Deputy Prime Minister, prospective presidential candidate, son of independence leader – the list of Uhuru Kenyatta’s claims to fame could go on and on. Oh, I forgot another claim – the accused in the dock facing charges of genocide. And he could become a first – the first indicted person at the International Criminal Court at the Hague to testify personally at their pre-trial hearing. This is what he is now planning to do, for reasons that will presumably become apparent.
Kenyatta is one of six prominent Kenyans – including another possible presidential contender in 2012, William Ruto – who have been indicted on charges relating to genocide following the post-election violence (PEV) in Kenya in 2007-8. At the time of the violence, human rights groups and then the Kriegler Commission (appointed by the Kenyan power-sharing government and international mediators) found that while much violence was spontaneous, there was evidence of significant planning by supporters of Raila Odinga, on one side, and those of Mwai Kibaki, on the other, to organise extensive violence against opponents and their communites.
Over 1,000 people died in the violence – mainly in the RiftVvalley – and hundreds of thousand mores are still living in refugee camps having been displaced by the killings and burnings of homes and businesses. For some time, despite the Kriegler and other reports, it looked as though nothing would happen and that, as is usual with political violence in Kenya, the planners and perpetrators would have been able to act with impunity.
But the ICC came into the picture and conducted extensive investigations, eventually issuing the list of six indictments – three leaders of Odinga’s Orange Democratic Movement from 2007 and three from Kibaki’s Party of National Unity. It decided that there had been extensive planning, funding and organisation of the violence. Despite opposition from the Kenyan government (as by the time of the indictment in 2010 several of the men, notably Kenyatta and Ruto, were government ministers or senior civil servants), the ICC process is going ahead.
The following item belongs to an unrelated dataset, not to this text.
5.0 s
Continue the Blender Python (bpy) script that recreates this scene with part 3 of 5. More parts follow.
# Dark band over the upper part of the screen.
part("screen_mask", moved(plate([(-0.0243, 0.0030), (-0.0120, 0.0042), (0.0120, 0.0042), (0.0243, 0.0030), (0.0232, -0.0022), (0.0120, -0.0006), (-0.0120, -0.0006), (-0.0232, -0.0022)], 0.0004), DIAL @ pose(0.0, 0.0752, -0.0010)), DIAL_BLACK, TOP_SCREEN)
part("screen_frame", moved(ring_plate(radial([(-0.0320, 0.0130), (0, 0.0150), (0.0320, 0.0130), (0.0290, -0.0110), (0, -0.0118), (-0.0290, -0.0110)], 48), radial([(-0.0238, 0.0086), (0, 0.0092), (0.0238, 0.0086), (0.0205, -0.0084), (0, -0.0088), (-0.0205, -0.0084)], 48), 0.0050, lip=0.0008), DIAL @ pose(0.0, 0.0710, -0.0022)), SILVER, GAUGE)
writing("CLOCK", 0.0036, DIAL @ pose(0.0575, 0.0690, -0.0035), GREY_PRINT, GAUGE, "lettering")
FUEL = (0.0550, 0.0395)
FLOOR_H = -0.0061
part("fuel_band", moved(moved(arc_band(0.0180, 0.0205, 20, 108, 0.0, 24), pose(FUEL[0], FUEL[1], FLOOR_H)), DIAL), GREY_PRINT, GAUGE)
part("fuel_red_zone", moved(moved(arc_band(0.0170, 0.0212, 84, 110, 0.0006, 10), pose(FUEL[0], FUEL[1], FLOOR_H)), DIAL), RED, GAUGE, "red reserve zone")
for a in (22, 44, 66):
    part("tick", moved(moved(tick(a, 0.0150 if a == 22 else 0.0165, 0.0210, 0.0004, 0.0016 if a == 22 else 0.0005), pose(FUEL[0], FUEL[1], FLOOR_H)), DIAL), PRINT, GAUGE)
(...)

All the evdience points towards the use of communal violence pitting party supporters and groups of one community against another (basically Kalenjin against Kikuyu and vice versa) as part of the attempt to maintain or grab a hold over communities, land, resources and political turf. What appeared as ethnic violence was actually politically directed violence relating to the ambitions of the powerful.
The alliance of political forces in the ODM effectively put the Luo and the Kalenjin up against the Kikuyu – Kalenjin thugs tried to force Kikuyu from the Rift using horrific violence against families. The Kikuyu were organised to fight back – often using the illegal Kikuyu criminal gang the Mungiki as the strike force. kenyatta is accused of organising the violence by the Kikuyu.
The ICC hasn’t got a fantastic record, it must be said. Milosevic died during his long-running and at times farcical trial and the whole Naomi Campbell “blood diamonds” episode in the trial of Charles Taylor of Liberia was an embarrassing shambles, but the key thing is that it demonstrates that politicians and military leaders cannot act with impunity and can be held to account. This, if nothing else, is vital for countries where the rule of law appears not to apply to the rich and politically powerful.
This is very important for Kenya. It has a history of political violence in the run up to, during and after elections. Thousands have died, many thousands more been forced from their homes in what often amounts to political or ethnic cleansing. Why? To meet the insatiable appetites for power and the wealth that goes with it of Kenya’s political oligarchs. These are not ethnic conflicts or clashes of ideology. Ruto and Kenyatta are accused of organising rival gangs and directing killings and ethnic cleansing in 2007 and 2008, but now they are seen in Kenya as potential allies in the 2012 presidential and parliamentary elections. Odinga and Kibaki were allies in 2002, enemies in 2005 and 2007 but are now President and Prime Minister, though hardly the closest of friends.
Politics and political violence in Kenya are about power, position, patronage and wealth. What the ICC trial needs to do – presuming the men are sent for trial after the pre-hearings – is to take these oligarchs out of the political system so the elections in 2012 are not dominated by men who may have blood on their hands and to break the mould of rapacious, resource grabbing politics in Kenya.